## PROBLEM:
Restate each line of the listing exactly, without carrying over any pictures.

## DATASET EXTRACT:
++++

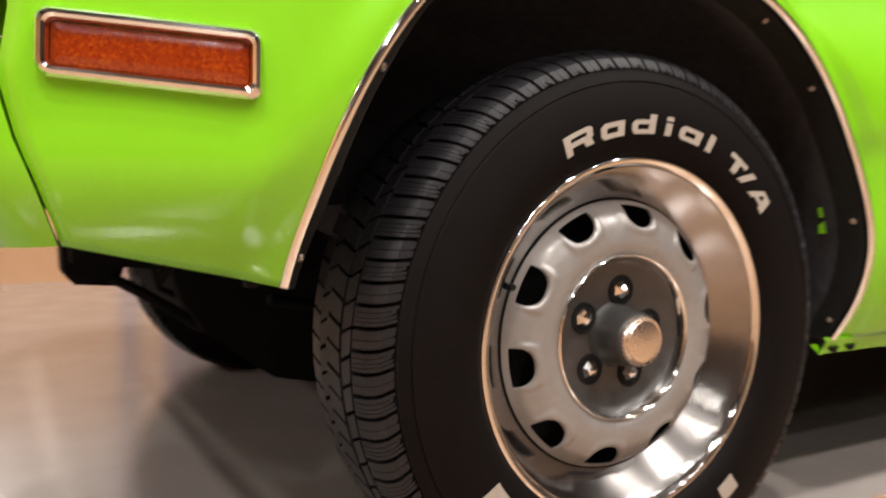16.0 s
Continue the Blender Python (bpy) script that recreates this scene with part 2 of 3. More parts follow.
lamp_pole = mesh_of("rod", *tube([(0, 0, 0.12), (0, 0, 1.82)], 0.012, 8), UNDER_HALL, 40)
shade_me = bpy.data.meshes.new("shade")
sv, sf = lathe([(0.05, 0.16), (0.16, 0.12), (0.175, 0.0), (0.168, 0.0), (0.155, 0.11), (0.05, 0.148)], 28)
shade_me.from_pydata([(x, z, y) for x, y, z in sv], [], sf)
smooth(shade_me, 40)
shade_me.materials.append(UNDER_HALL)
first_lamp = None
# the added wall-brightening lamps get the same shades and rods
for lx, ly, lz in LAMPS:
    if first_lamp is None:
        first_lamp = empty("ceiling_lamp", "dark round ceiling spotlight, in the main rows and among added wall fills", "lamp", "ceiling lamps of the hall")
        part("shade", shade_me, first_lamp)
        part("rod", lamp_pole, first_lamp)
        first_lamp.matrix_basis = Matrix.Translation((lx, ly, lz + 0.004))
    else:
        copy_thing(first_lamp, Matrix.Translation((lx, ly, lz + 0.004)))


def parked_car(x, y, turn):
    """A pale saloon standing far off in the hall."""
    thing = empty("parked_car", "white saloon car parked far off in the hall", "car")
    side = [(-2.1, 0.35), (-2.15, 0.62), (-1.9, 0.82), (-1.0, 0.90), (-0.45, 1.30), (0.75, 1.34), (1.35, 0.95), (2.05, 0.88), (2.15, 0.55), (2.1, 0.32), (1.75, 0.28), (1.6, 0.55), (1.1, 0.55), (0.95, 0.25), (-0.95, 0.25), (-1.1, 0.55), (-1.6, 0.55), (-1.75, 0.30)]
    body = part("body", plate_far("body", side, -0.85, 0.85, FAR_PAINT), thing, "white painted body")
    part("side_window", plate_far("side_window", [(-0.88, 0.93), (-0.42, 1.24), (0.70, 1.27), (1.15, 0.96)], -0.856, 0.856, HOLE), body)
    for wx in (-1.35, 1.35):
        for wy in (-0.86, 0.64):
            w = part("car_wheel", mesh_of("car_wheel", *lathe([(0.03, 0.03), (0.19, 0.02), (0.21, 0.0), (0.30, 0.0), (0.325, 0.03), (0.325, 0.19), (0.30, 0.22), (0.03, 0.22)], 32, 0, 0), RUBBER, 35), thing, "black tyre")
            w.matrix_local = Matrix.Translation((wx, wy, 0.325))
    thing.matrix_basis = Matrix.Translation((x, y, FLOOR_Z)) @ Matrix.Rotation(radians(turn), 4, "Z")
    return thing


def plate_far(name, outline, y0, y1, mat):
    n = len(outline)
    v = [(x, y, z) for y in (y0, y1) for x, z in outline]
    f = [tuple(range(n)), tuple(range(2 * n - 1, n - 1, -1))] + [(i, (i + 1) % n, n + (i + 1) % n, n + i) for i in range(n)]
    return mesh_of(name, v, f, mat, 30)


FAR_PAINT = material("white_paint", (0.75, 0.74, 0.76), 0.3, 0.0, 0.6, grain=0.03, scale=10)
parked_car(-5.05, 9.85, 4)
slab("dark_cladding_low", (1.7, 0.08, 1.3), (-2.35, 11.71, 1.08), WALL_DARK, "dark brown board on the timber panelling", "board")

# ---------------------------------------------------------------- wheel
AXLE_Z = 0.322
NUT_TURN = 8.0


def wheel_point(r, a, y):
    return (r * math.cos(radians(a)), y, AXLE_Z + r * math.sin(radians(a)))


SIDE = [(0.214, 0.045), (0.219, 0.026), (0.2265, 0.0125), (0.236, 0.005), (0.250, 0.0), (0.270, 0.0), (0.290, 0.0030), (0.3105, 0.0095), (0.3120, 0.0115), (0.3135, 0.0105), (0.320, 0.0135), (0.3265, 0.0175), (0.3280, 0.022)]
CARCASS = [(0.3295, 0.030), (0.3360, 0.045), (0.3400, 0.060), (0.3420, 0.085), (0.3430, 0.117)]
TYRE_WIDTH = 0.235


def tyre_profile():
    half = SIDE + CARCASS
    return half + [(r, TYRE_WIDTH - y) for r, y in reversed(half[:-1])]


# shoulder of the tread: (radius, y) from the lower edge of a block over its crest
CREST = [(0.3285, 0.0185), (0.3350, 0.0208), (0.3415, 0.0238), (0.3470, 0.0310), (0.3520, 0.0430), (0.3560, 0.0660)]


def block_mesh(name, width, sipes, lows=(0.0,)):
    """One tread block, centred on angle 0 about the origin; sipes cut it into fingers with rounded feet, lows lift single feet."""
    verts, faces = [], []
    edges = [-width / 2] + sipes + [width / 2]
    gap = 0.06
    last = len(edges) - 2
    rows = [(CREST[0][0], CREST[0][1], 0.20), (CREST[0][0] + 0.0012, CREST[0][1] + 0.0003, 0.06), (CREST[0][0] + 0.0032, CREST[0][1] + 0.0010, 0.0)]
    rows += [(r, y, 0.0) for r, y in CREST[1:]]
    for n, (e0, e1) in enumerate(zip(edges, edges[1:])):
        b0, b1 = e0 + (gap if n else 0), e1 - (gap if n < last else 0)
        cut = lows[n % len(lows)]
        base = len(verts)
        for k, (r, y, pinch) in enumerate(rows):
            skew = 1.9 * (r - rows[0][0]) / (rows[-1][0] - rows[0][0]) - 0.6
            if k < 3:
                r += cut
            c0, c1 = b0 + (b1 - b0) * pinch, b1 - (b1 - b0) * pinch
            for a, rr, yy in ((c0, r, y), (c1, r, y), (c1, r - 0.008, y + 0.006), (c0, r - 0.008, y + 0.006)):
                q = radians(90 + a + skew)
                verts.append((rr * math.cos(q), yy, rr * math.sin(q)))
        for k in range(len(rows) - 1):
            p, q = base + 4 * k, base + 4 * (k + 1)
            faces += [(p, q, q + 1, p + 1), (p + 1, q + 1, q + 2, p + 2), (p + 3, q + 3, q, p)]
        faces += [(base, base + 1, base + 2, base + 3), tuple(base + 4 * (len(rows) - 1) + i for i in (3, 2, 1, 0))]
    return mesh_of(name, verts, faces, TREAD, 24)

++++

## ANSWER TO THE EXERCISE:
16.0 s
Continue the Blender Python (bpy) script that recreates this scene with part 2 of 3. More parts follow.
lamp_pole = mesh_of("rod", *tube([(0, 0, 0.12), (0, 0, 1.82)], 0.012, 8), UNDER_HALL, 40)
shade_me = bpy.data.meshes.new("shade")
sv, sf = lathe([(0.05, 0.16), (0.16, 0.12), (0.175, 0.0), (0.168, 0.0), (0.155, 0.11), (0.05, 0.148)], 28)
shade_me.from_pydata([(x, z, y) for x, y, z in sv], [], sf)
smooth(shade_me, 40)
shade_me.materials.append(UNDER_HALL)
first_lamp = None
# the added wall-brightening lamps get the same shades and rods
for lx, ly, lz in LAMPS:
    if first_lamp is None:
        first_lamp = empty("ceiling_lamp", "dark round ceiling spotlight, in the main rows and among added wall fills", "lamp", "ceiling lamps of the hall")
        part("shade", shade_me, first_lamp)
        part("rod", lamp_pole, first_lamp)
        first_lamp.matrix_basis = Matrix.Translation((lx, ly, lz + 0.004))
    else:
        copy_thing(first_lamp, Matrix.Translation((lx, ly, lz + 0.004)))


def parked_car(x, y, turn):
    """A pale saloon standing far off in the hall."""
    thing = empty("parked_car", "white saloon car parked far off in the hall", "car")
    side = [(-2.1, 0.35), (-2.15, 0.62), (-1.9, 0.82), (-1.0, 0.90), (-0.45, 1.30), (0.75, 1.34), (1.35, 0.95), (2.05, 0.88), (2.15, 0.55), (2.1, 0.32), (1.75, 0.28), (1.6, 0.55), (1.1, 0.55), (0.95, 0.25), (-0.95, 0.25), (-1.1, 0.55), (-1.6, 0.55), (-1.75, 0.30)]
    body = part("body", plate_far("body", side, -0.85, 0.85, FAR_PAINT), thing, "white painted body")
    part("side_window", plate_far("side_window", [(-0.88, 0.93), (-0.42, 1.24), (0.70, 1.27), (1.15, 0.96)], -0.856, 0.856, HOLE), body)
    for wx in (-1.35, 1.35):
        for wy in (-0.86, 0.64):
            w = part("car_wheel", mesh_of("car_wheel", *lathe([(0.03, 0.03), (0.19, 0.02), (0.21, 0.0), (0.30, 0.0), (0.325, 0.03), (0.325, 0.19), (0.30, 0.22), (0.03, 0.22)], 32, 0, 0), RUBBER, 35), thing, "black tyre")
            w.matrix_local = Matrix.Translation((wx, wy, 0.325))
    thing.matrix_basis = Matrix.Translation((x, y, FLOOR_Z)) @ Matrix.Rotation(radians(turn), 4, "Z")
    return thing


def plate_far(name, outline, y0, y1, mat):
    n = len(outline)
    v = [(x, y, z) for y in (y0, y1) for x, z in outline]
    f = [tuple(range(n)), tuple(range(2 * n - 1, n - 1, -1))] + [(i, (i + 1) % n, n + (i + 1) % n, n + i) for i in range(n)]
    return mesh_of(name, v, f, mat, 30)


FAR_PAINT = material("white_paint", (0.75, 0.74, 0.76), 0.3, 0.0, 0.6, grain=0.03, scale=10)
parked_car(-5.05, 9.85, 4)
slab("dark_cladding_low", (1.7, 0.08, 1.3), (-2.35, 11.71, 1.08), WALL_DARK, "dark brown board on the timber panelling", "board")

# ---------------------------------------------------------------- wheel
AXLE_Z = 0.322
NUT_TURN = 8.0


def wheel_point(r, a, y):
    return (r * math.cos(radians(a)), y, AXLE_Z + r * math.sin(radians(a)))


SIDE = [(0.214, 0.045), (0.219, 0.026), (0.2265, 0.0125), (0.236, 0.005), (0.250, 0.0), (0.270, 0.0), (0.290, 0.0030), (0.3105, 0.0095), (0.3120, 0.0115), (0.3135, 0.0105), (0.320, 0.0135), (0.3265, 0.0175), (0.3280, 0.022)]
CARCASS = [(0.3295, 0.030), (0.3360, 0.045), (0.3400, 0.060), (0.3420, 0.085), (0.3430, 0.117)]
TYRE_WIDTH = 0.235


def tyre_profile():
    half = SIDE + CARCASS
    return half + [(r, TYRE_WIDTH - y) for r, y in reversed(half[:-1])]


# shoulder of the tread: (radius, y) from the lower edge of a block over its crest
CREST = [(0.3285, 0.0185), (0.3350, 0.0208), (0.3415, 0.0238), (0.3470, 0.0310), (0.3520, 0.0430), (0.3560, 0.0660)]


def block_mesh(name, width, sipes, lows=(0.0,)):
    """One tread block, centred on angle 0 about the origin; sipes cut it into fingers with rounded feet, lows lift single feet."""
    verts, faces = [], []
    edges = [-width / 2] + sipes + [width / 2]
    gap = 0.06
    last = len(edges) - 2
    rows = [(CREST[0][0], CREST[0][1], 0.20), (CREST[0][0] + 0.0012, CREST[0][1] + 0.0003, 0.06), (CREST[0][0] + 0.0032, CREST[0][1] + 0.0010, 0.0)]
    rows += [(r, y, 0.0) for r, y in CREST[1:]]
    for n, (e0, e1) in enumerate(zip(edges, edges[1:])):
        b0, b1 = e0 + (gap if n else 0), e1 - (gap if n < last else 0)
        cut = lows[n % len(lows)]
        base = len(verts)
        for k, (r, y, pinch) in enumerate(rows):
            skew = 1.9 * (r - rows[0][0]) / (rows[-1][0] - rows[0][0]) - 0.6
            if k < 3:
                r += cut
            c0, c1 = b0 + (b1 - b0) * pinch, b1 - (b1 - b0) * pinch
            for a, rr, yy in ((c0, r, y), (c1, r, y), (c1, r - 0.008, y + 0.006), (c0, r - 0.008, y + 0.006)):
                q = radians(90 + a + skew)
                verts.append((rr * math.cos(q), yy, rr * math.sin(q)))
        for k in range(len(rows) - 1):
            p, q = base + 4 * k, base + 4 * (k + 1)
            faces += [(p, q, q + 1, p + 1), (p + 1, q + 1, q + 2, p + 2), (p + 3, q + 3, q, p)]
        faces += [(base, base + 1, base + 2, base + 3), tuple(base + 4 * (len(rows) - 1) + i for i in (3, 2, 1, 0))]
    return mesh_of(name, verts, faces, TREAD, 24)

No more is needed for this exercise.